======== SOURCE EXCERPT

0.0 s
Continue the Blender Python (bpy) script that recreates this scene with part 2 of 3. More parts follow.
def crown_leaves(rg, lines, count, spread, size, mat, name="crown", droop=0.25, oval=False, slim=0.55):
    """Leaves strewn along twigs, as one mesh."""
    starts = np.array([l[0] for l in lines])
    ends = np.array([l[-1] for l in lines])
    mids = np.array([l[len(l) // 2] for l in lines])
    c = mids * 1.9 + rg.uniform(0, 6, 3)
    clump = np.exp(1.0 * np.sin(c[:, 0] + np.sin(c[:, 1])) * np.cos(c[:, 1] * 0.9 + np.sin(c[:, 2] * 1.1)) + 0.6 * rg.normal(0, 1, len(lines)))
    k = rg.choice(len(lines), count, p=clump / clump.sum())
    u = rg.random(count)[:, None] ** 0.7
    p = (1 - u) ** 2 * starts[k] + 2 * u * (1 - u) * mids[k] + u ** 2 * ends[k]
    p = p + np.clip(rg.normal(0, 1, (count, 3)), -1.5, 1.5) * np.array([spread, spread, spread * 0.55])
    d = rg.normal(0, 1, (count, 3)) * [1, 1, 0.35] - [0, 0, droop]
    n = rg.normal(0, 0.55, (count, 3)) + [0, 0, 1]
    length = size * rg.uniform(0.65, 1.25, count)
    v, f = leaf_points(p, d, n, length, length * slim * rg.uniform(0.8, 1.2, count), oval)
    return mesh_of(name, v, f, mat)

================

_EXERCISE AIM:_ Every line from the one containing "Continue the Blender" through the last line must be copied exactly; leave out the rest.

_EXERCISE ANSWER:_
Continue the Blender Python (bpy) script that recreates this scene with part 2 of 3. More parts follow.
def crown_leaves(rg, lines, count, spread, size, mat, name="crown", droop=0.25, oval=False, slim=0.55):
    """Leaves strewn along twigs, as one mesh."""
    starts = np.array([l[0] for l in lines])
    ends = np.array([l[-1] for l in lines])
    mids = np.array([l[len(l) // 2] for l in lines])
    c = mids * 1.9 + rg.uniform(0, 6, 3)
    clump = np.exp(1.0 * np.sin(c[:, 0] + np.sin(c[:, 1])) * np.cos(c[:, 1] * 0.9 + np.sin(c[:, 2] * 1.1)) + 0.6 * rg.normal(0, 1, len(lines)))
    k = rg.choice(len(lines), count, p=clump / clump.sum())
    u = rg.random(count)[:, None] ** 0.7
    p = (1 - u) ** 2 * starts[k] + 2 * u * (1 - u) * mids[k] + u ** 2 * ends[k]
    p = p + np.clip(rg.normal(0, 1, (count, 3)), -1.5, 1.5) * np.array([spread, spread, spread * 0.55])
    d = rg.normal(0, 1, (count, 3)) * [1, 1, 0.35] - [0, 0, droop]
    n = rg.normal(0, 0.55, (count, 3)) + [0, 0, 1]
    length = size * rg.uniform(0.65, 1.25, count)
    v, f = leaf_points(p, d, n, length, length * slim * rg.uniform(0.8, 1.2, count), oval)
    return mesh_of(name, v, f, mat)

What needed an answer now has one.